Selain di kampus dan media, Aswar Hasan juga aktif mengabdi di lembaga negara. Ia dipercaya sebagai Ketua Komisi Penyiaran Indonesia (KPI) Daerah Sulawesi Selatan (Sulsel) periode 2004–2007, lalu menjabat Ketua Komisi Informasi Publik Sulsel pada 2011–2015, hingga kemudian menjadi anggota KPI Pusat. Dalam setiap amanah itu, ia memandang tugas bukan sekadar jabatan, melainkan jalan pengabdian.

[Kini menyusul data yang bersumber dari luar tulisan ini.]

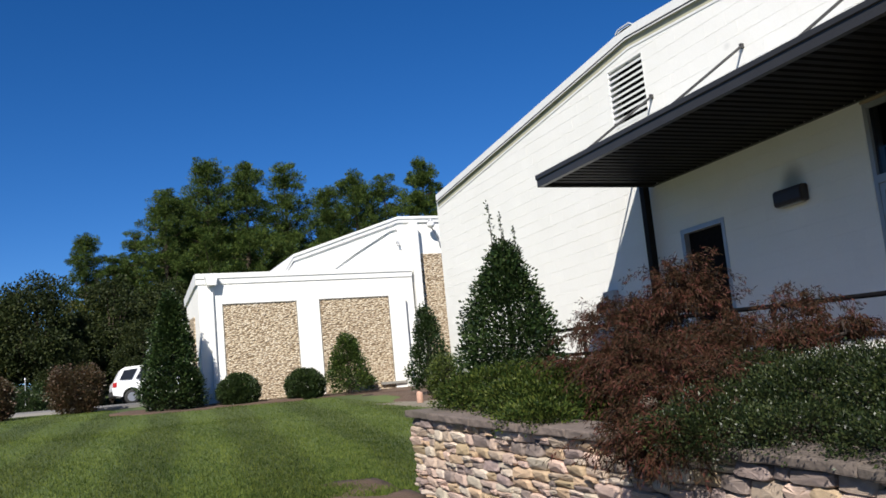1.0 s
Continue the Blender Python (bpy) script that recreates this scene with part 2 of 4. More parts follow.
def box_bm(x0, x1, y0, y1, z0, z1, bevel=0.0, bm=None):
    """A box between two corners, with bevelled edges."""
    bm2 = bmesh.new()
    bmesh.ops.create_cube(bm2, size=1)
    bmesh.ops.transform(bm2, matrix=Matrix.Translation(((x0 + x1) / 2, (y0 + y1) / 2, (z0 + z1) / 2))
                        @ Matrix.Diagonal((x1 - x0, y1 - y0, z1 - z0, 1)), verts=bm2.verts)
    if bevel:
        bmesh.ops.bevel(bm2, geom=bm2.edges[:], offset=bevel, segments=2, affect="EDGES", profile=0.6)
    if bm is None:
        return bm2
    me = bpy.data.meshes.new("tmp")
    bm2.to_mesh(me)
    bm2.free()
    bm.from_mesh(me)
    bpy.data.meshes.remove(me)
    return bm


def prism_bm(profile, axis, a, b):
    """A closed profile, drawn in the plane across axis, extruded from a to b."""
    bm = bmesh.new()
    place = {"x": lambda p, c: (c, p[0], p[1]), "y": lambda p, c: (p[0], c, p[1]), "z": lambda p, c: (p[0], p[1], c)}[axis]
    v0 = [bm.verts.new(place(p, a)) for p in profile]
    v1 = [bm.verts.new(place(p, b)) for p in profile]
    n = len(profile)
    bm.faces.new(v0)
    bm.faces.new(v1[::-1])
    for i in range(n):
        bm.faces.new((v0[i], v1[i], v1[(i + 1) % n], v0[(i + 1) % n]))
    bmesh.ops.recalc_face_normals(bm, faces=bm.faces)
    return bm


def rod_bm(points, radius, sides=8, bm=None):
    """A round bar along a line of points; radius may be one number or one a point."""
    bm = bm or bmesh.new()
    pts = [Vector(p) for p in points]
    rs = radius if isinstance(radius, (list, tuple)) else [radius] * len(pts)
    rings = []
    for i, p in enumerate(pts):
        d = (pts[min(i + 1, len(pts) - 1)] - pts[max(i - 1, 0)]).normalized()
        u = d.cross(Vector((0, 0, 1)) if abs(d.z) < 0.9 else Vector((1, 0, 0))).normalized()
        w = d.cross(u)
        rings.append([bm.verts.new(p + (u * math.cos(2 * math.pi * k / sides) + w * math.sin(2 * math.pi * k / sides)) * rs[i])
                      for k in range(sides)])
    for a, b in zip(rings, rings[1:]):
        for k in range(sides):
            bm.faces.new((a[k], a[(k + 1) % sides], b[(k + 1) % sides], b[k]))
    bm.faces.new(rings[0][::-1])
    bm.faces.new(rings[-1])
    return bm


def mesh_of(name, bm, mat, smooth=False):
    me = bpy.data.meshes.new(name)
    bmesh.ops.recalc_face_normals(bm, faces=bm.faces)
    bm.to_mesh(me)
    bm.free()
    if mat:
        me.materials.append(mat)
    if smooth:
        me.shade_smooth()
    return me


def part(name, bm, mat, parent=None, label="", smooth=False):
    ob = new(name, mesh_of(name, bm, mat, smooth))
    if parent:
        ob.parent = parent
    if label:
        tagged(ob, label)
    return ob


def thing(name, label, category, at=(0, 0, 0), group="", kind=""):
    e = new(name)
    e.matrix_basis = Matrix.Translation(at)
    return tagged(e, label, category, group, kind)


def cloud_mesh(name, pts, dirs, length, width, mat, seed, fold=0.25):
    """Leaves as small folded diamonds: one at each point, pointing along dirs."""
    rng = np.random.default_rng(seed)
    n = len(pts)
    d = dirs / (np.linalg.norm(dirs, axis=1, keepdims=True) + 1e-9)
    r = rng.normal(size=(n, 3))
    s = np.cross(d, r)
    s /= np.linalg.norm(s, axis=1, keepdims=True) + 1e-9
    nrm = np.cross(d, s)
    ln = (length * rng.uniform(0.65, 1.3, n))[:, None]
    wd = (width * rng.uniform(0.65, 1.3, n))[:, None]
    v = np.empty((n, 4, 3))
    v[:, 0] = pts
    v[:, 1] = pts + d * ln * 0.5 + s * wd * 0.5 + nrm * wd * fold
    v[:, 2] = pts + d * ln
    v[:, 3] = pts + d * ln * 0.5 - s * wd * 0.5 + nrm * wd * fold
    me = bpy.data.meshes.new(name)
    me.vertices.add(4 * n)
    me.vertices.foreach_set("co", v.reshape(-1).astype(np.float32))
    me.loops.add(4 * n)
    me.loops.foreach_set("vertex_index", np.arange(4 * n, dtype=np.int32))
    me.polygons.add(n)
    me.polygons.foreach_set("loop_start", np.arange(0, 4 * n, 4, dtype=np.int32))
    me.update(calc_edges=True)
    me.materials.append(mat)
    return me


def unit(rng, n):
    v = rng.normal(size=(n, 3))
    return v / np.linalg.norm(v, axis=1, keepdims=True)


# ---- the ground ----


def lawn_z(x, y):
    """The slope climbs away from the viewer and levels off past the buildings."""
    pts = ((-400, -3.0), (-20, -0.6), (0, 0.0), (7.4, 0.88), (12, 1.30), (20, 1.80), (24, 2.07), (30, 2.33), (36, 2.55), (43, 2.69), (57, 3.05), (78, 5.0), (130, 8.0), (2500, 8.0))
    for (a, za), (b, zb) in zip(pts, pts[1:]):
        if y <= b:
            return za + (zb - za) * (y - a) / (b - a)
    return pts[-1][1]


def axis_steps(stops):
    out = []
    for a, b, n in stops:
        out += [a + (b - a) * i / n for i in range(n)]
    return out + [stops[-1][1]]


def build_ground():
    xs = axis_steps(((-2500, -200, 6), (-200, -40, 8), (-40, -12, 14), (-12, 14, 52), (14, 60, 12), (60, 2500, 8)))
    ys = axis_steps(((-2500, -100, 5), (-100, -5, 10), (-5, 7, 24), (7, 30, 60), (30, 60, 20), (60, 200, 10), (200, 2500, 6)))
    bm = bmesh.new()
    grid = []
    for y in ys:
        row = []
        for x in xs:
            k = 0.05 if abs(x) < 60 and -10 < y < 60 else 0
            row.append(bm.verts.new((x, y, lawn_z(x, y) + k * noise.noise((x * 0.35, y * 0.35, 0)))))
        grid.append(row)
    for j in range(len(ys) - 1):
        for i in range(len(xs) - 1):
            bm.faces.new((grid[j][i], grid[j][i + 1], grid[j + 1][i + 1], grid[j + 1][i]))
    g = part("ground", bm, M_GRASS, smooth=True)
    tagged(g, "mown green lawn rising gently towards the buildings", "lawn", kind="structure")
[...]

“Di mana ayah saya berpijak, di situ dia menjadikannya lautan ilmu,” kenang anaknya.
Salah satu keresahan yang kerap ia ungkapkan adalah tentang kualitas siaran publik. Ia gusar melihat televisi yang sarat dengan kekerasan, pornografi, dan tayangan yang tidak mendidik. Menurutnya, frekuensi publik adalah milik masyarakat dan harus dimanfaatkan untuk mencerdaskan.

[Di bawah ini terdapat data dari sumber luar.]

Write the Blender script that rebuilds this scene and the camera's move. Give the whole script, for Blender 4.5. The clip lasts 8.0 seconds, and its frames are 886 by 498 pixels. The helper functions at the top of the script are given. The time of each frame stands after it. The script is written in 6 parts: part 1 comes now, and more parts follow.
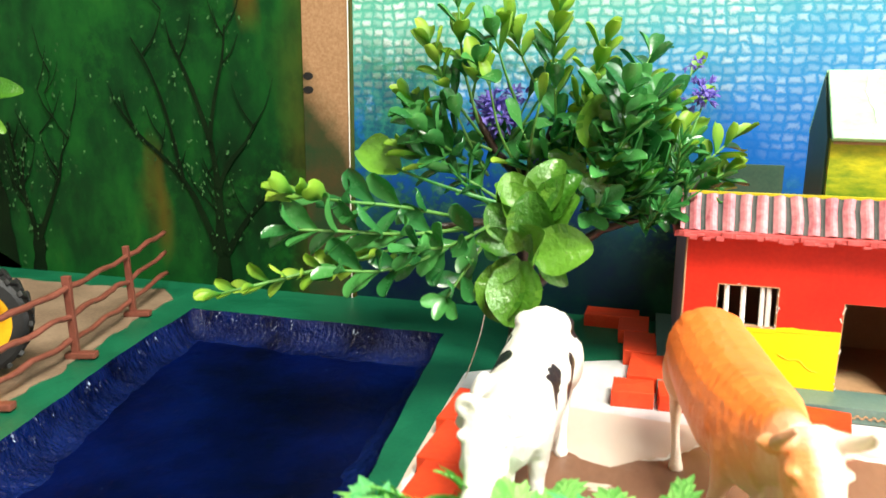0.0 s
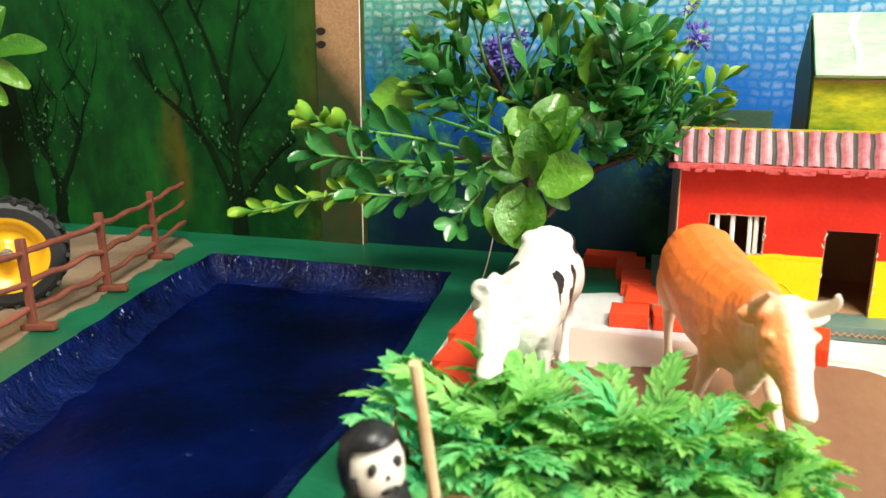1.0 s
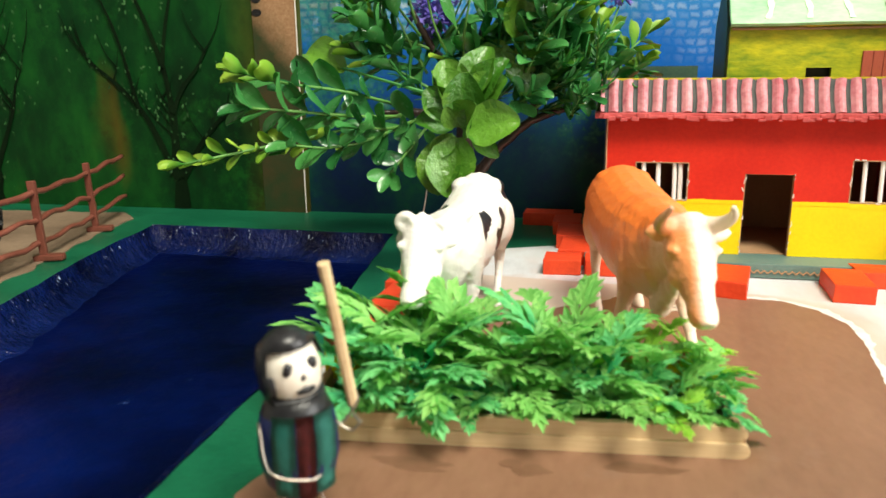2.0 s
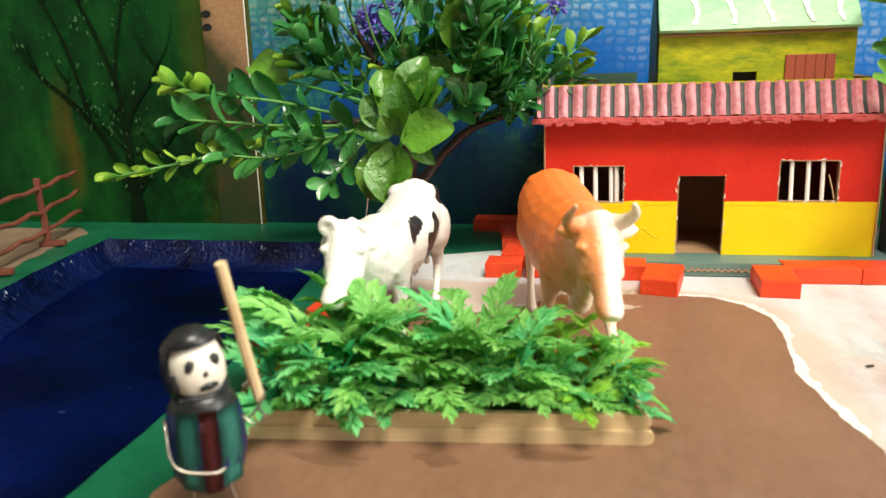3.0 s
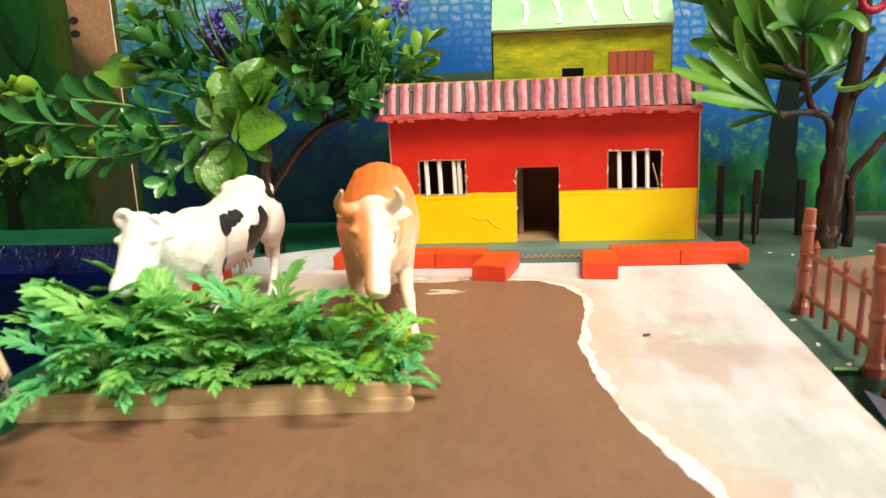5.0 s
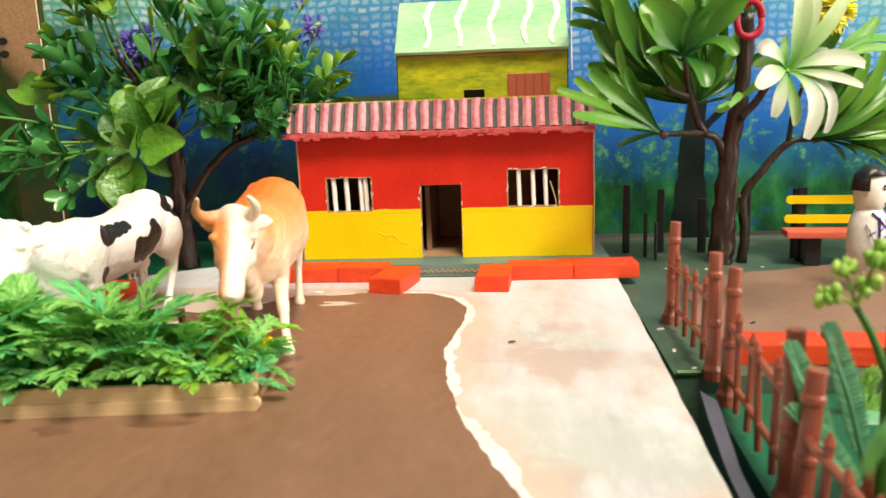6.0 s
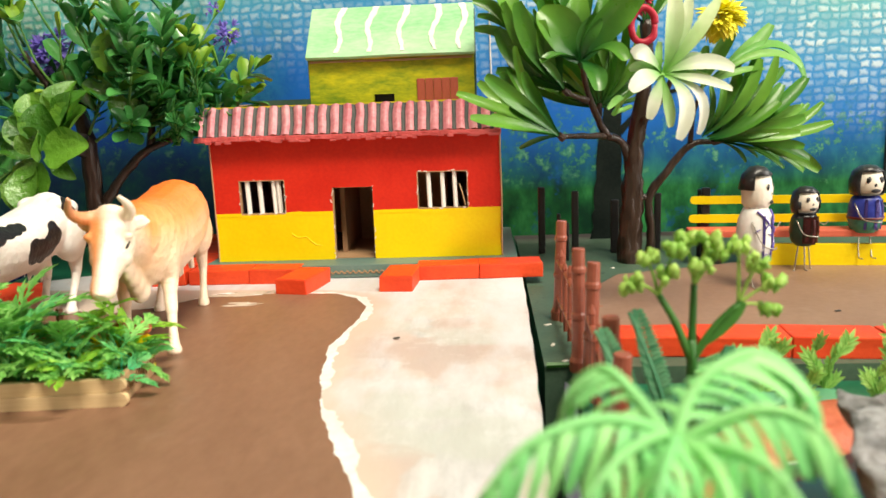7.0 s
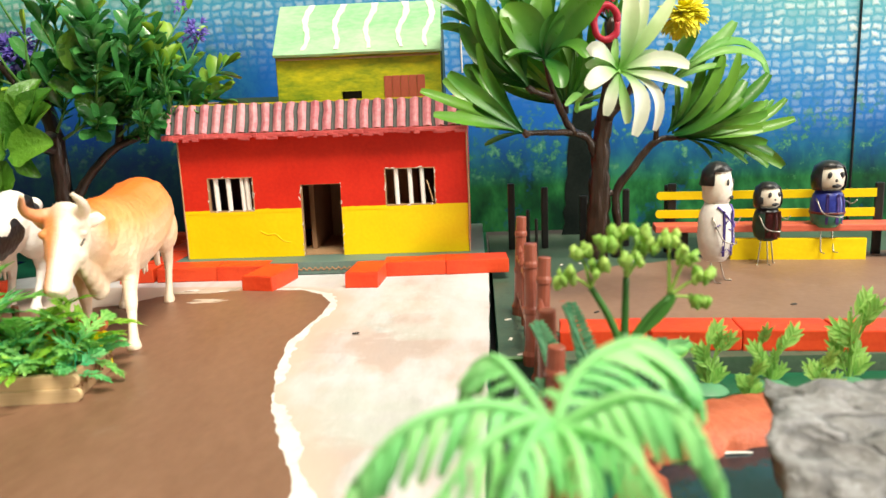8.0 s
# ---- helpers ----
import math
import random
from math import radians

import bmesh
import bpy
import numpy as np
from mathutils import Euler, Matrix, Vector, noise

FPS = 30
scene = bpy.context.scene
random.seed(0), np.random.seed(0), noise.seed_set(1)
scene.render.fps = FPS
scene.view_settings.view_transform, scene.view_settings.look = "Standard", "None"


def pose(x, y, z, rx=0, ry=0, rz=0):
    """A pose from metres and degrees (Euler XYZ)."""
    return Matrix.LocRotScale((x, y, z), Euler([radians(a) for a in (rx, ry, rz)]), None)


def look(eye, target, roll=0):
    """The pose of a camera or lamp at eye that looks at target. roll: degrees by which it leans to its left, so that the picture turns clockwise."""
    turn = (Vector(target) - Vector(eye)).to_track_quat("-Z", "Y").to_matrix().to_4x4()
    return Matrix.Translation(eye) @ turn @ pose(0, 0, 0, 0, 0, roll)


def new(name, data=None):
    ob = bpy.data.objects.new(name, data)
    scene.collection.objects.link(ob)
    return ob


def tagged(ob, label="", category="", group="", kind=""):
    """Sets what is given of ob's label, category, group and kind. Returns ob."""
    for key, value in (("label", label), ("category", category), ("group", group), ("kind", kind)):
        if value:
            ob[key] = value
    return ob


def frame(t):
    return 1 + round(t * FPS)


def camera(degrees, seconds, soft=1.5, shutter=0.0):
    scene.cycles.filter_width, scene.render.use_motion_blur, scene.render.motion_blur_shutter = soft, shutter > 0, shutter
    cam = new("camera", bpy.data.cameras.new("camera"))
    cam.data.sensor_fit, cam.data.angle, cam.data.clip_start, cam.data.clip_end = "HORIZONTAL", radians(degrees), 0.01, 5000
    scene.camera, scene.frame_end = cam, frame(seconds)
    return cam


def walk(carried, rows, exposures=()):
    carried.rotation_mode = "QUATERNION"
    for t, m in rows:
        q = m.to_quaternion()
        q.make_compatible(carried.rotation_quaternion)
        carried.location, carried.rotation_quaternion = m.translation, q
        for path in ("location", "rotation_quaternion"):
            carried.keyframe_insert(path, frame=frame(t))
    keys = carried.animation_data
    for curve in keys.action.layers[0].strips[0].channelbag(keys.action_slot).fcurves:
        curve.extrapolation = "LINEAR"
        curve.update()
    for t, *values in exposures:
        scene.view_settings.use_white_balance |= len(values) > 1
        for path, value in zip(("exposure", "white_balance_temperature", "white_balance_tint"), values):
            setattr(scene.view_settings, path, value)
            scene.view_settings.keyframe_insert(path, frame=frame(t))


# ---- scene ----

Ia tidak ingin Makassar terus-menerus digambarkan hanya sebagai kota demonstrasi dan kerusuhan di layar kaca. Dari sanalah lahir perjuangannya agar publik mendapat tontonan yang sehat dan bermanfaat, sebuah visi yang ia pegang teguh sepanjang kiprahnya di dunia penyiaran.
Di rumah, dedikasi itu tak pernah padam. Kegiatan utama bersama keluarga tetaplah berkisar pada buku. Ia kerap berdebat dengan anaknya tentang isi bacaan, melatih daya kritis sekaligus mempererat hubungan. Dari perdebatan itu, lahir latihan argumentasi yang mengasah kemampuan berbicara, sekaligus menciptakan suasana intelektual hangat di tengah keluarga.

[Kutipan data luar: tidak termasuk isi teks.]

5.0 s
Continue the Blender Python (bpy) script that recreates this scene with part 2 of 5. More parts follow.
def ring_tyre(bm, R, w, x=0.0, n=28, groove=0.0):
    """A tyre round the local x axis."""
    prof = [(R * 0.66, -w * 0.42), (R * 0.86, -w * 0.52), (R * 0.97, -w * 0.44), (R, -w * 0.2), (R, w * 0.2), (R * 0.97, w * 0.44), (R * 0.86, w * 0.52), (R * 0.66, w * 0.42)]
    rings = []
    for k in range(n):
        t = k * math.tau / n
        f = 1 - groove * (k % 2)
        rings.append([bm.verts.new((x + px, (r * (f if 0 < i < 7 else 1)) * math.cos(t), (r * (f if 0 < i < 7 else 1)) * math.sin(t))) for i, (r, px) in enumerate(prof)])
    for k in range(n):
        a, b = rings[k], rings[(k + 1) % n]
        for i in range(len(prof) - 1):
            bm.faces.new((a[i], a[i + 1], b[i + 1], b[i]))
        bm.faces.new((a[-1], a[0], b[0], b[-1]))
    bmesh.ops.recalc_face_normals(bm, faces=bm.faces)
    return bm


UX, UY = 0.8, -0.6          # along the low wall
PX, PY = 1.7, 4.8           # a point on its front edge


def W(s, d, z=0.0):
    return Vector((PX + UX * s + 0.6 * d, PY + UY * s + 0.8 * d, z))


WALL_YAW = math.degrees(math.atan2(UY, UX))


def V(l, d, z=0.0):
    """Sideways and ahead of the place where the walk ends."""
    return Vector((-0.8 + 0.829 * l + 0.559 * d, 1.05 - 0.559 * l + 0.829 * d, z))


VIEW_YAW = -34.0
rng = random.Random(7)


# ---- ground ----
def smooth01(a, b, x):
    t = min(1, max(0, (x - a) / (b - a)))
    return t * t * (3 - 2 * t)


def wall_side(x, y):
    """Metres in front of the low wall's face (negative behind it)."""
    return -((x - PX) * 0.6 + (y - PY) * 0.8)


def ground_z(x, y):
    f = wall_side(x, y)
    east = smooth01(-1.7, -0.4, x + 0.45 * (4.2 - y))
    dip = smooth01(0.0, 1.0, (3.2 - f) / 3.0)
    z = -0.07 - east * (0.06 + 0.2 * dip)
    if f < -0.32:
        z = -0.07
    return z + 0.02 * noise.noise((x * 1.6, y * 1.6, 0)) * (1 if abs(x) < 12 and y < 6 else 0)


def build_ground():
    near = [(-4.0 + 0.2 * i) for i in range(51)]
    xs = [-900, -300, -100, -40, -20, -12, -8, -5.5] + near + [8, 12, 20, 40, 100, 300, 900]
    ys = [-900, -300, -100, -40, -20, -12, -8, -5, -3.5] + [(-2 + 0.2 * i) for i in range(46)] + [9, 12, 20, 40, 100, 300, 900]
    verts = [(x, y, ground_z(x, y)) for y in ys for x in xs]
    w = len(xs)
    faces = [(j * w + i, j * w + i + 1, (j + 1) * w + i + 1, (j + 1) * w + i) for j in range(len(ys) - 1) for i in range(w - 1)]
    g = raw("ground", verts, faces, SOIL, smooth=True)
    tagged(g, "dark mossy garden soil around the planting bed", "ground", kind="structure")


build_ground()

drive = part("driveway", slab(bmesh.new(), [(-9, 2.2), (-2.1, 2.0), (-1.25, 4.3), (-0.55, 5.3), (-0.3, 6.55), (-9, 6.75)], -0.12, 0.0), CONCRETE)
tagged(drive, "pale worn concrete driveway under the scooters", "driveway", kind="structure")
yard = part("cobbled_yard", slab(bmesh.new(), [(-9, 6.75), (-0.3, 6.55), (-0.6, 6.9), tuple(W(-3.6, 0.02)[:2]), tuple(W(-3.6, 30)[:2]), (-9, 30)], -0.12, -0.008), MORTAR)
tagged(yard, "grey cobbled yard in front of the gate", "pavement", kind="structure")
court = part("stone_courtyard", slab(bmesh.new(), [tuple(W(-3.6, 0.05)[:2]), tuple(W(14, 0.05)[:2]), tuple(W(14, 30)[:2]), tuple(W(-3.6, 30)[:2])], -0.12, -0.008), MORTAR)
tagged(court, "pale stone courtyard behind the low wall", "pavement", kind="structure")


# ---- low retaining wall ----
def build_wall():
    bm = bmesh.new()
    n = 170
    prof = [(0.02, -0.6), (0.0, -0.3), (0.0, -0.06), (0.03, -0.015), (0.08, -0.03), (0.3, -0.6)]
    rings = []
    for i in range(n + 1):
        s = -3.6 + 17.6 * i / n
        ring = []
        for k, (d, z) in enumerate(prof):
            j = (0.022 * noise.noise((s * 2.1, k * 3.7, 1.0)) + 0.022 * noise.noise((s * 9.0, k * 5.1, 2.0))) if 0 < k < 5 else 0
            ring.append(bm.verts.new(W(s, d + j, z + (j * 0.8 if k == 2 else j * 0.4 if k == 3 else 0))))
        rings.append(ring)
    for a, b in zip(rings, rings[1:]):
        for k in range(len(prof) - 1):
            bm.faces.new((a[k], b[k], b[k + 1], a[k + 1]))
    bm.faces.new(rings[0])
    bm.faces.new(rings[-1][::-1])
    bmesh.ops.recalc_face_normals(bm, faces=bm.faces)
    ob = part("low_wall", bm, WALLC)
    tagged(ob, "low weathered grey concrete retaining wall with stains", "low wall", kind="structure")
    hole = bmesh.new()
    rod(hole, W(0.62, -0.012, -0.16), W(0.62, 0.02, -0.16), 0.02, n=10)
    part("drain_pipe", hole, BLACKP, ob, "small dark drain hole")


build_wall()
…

Ia juga meninggalkan pesan hidup yang sederhana tetapi kuat. Salah satunya adalah tentang warisan.
“Kita ini bukan orang kaya, dan satu-satunya hal yang paling berharga yang akan saya wariskan ke kau adalah buku-buku.”
Aswar Hasan berpulang pada 13 Agustus 2025 setelah menjalani perawatan di rumah sakit akibat serangan strok ketiga. Ia pergi dengan tenang, meninggalkan duka bagi keluarga, kolega, mahasiswa, dan sahabat-sahabatnya.
Namun, sebagaimana diyakini keluarganya, tulisan adalah cara seorang pemikir untuk tetap hidup. Saat ini keluarga berupaya mengumpulkan dan menerbitkan karya-karya yang belum sempat dipublikasikan, agar gagasan-gagasannya terus mengalir ke generasi berikutnya.
Sosoknya kini abadi dalam buku, artikel, opini, dan pesan-pesan sederhana yang pernah ia ucapkan. Ia membuktikan bahwa intelektual sejati tidak pernah benar-benar pergi.
Selama orang-orang masih membaca tulisannya, mengingat pesan hidupnya, dan melanjutkan perjuangan pikirannya, maka kehadirannya tetap terasa. Aswar Hasan meninggalkan dunia, tetapi hidup selamanya lewat kata-kata dan nilai yang diwariskan.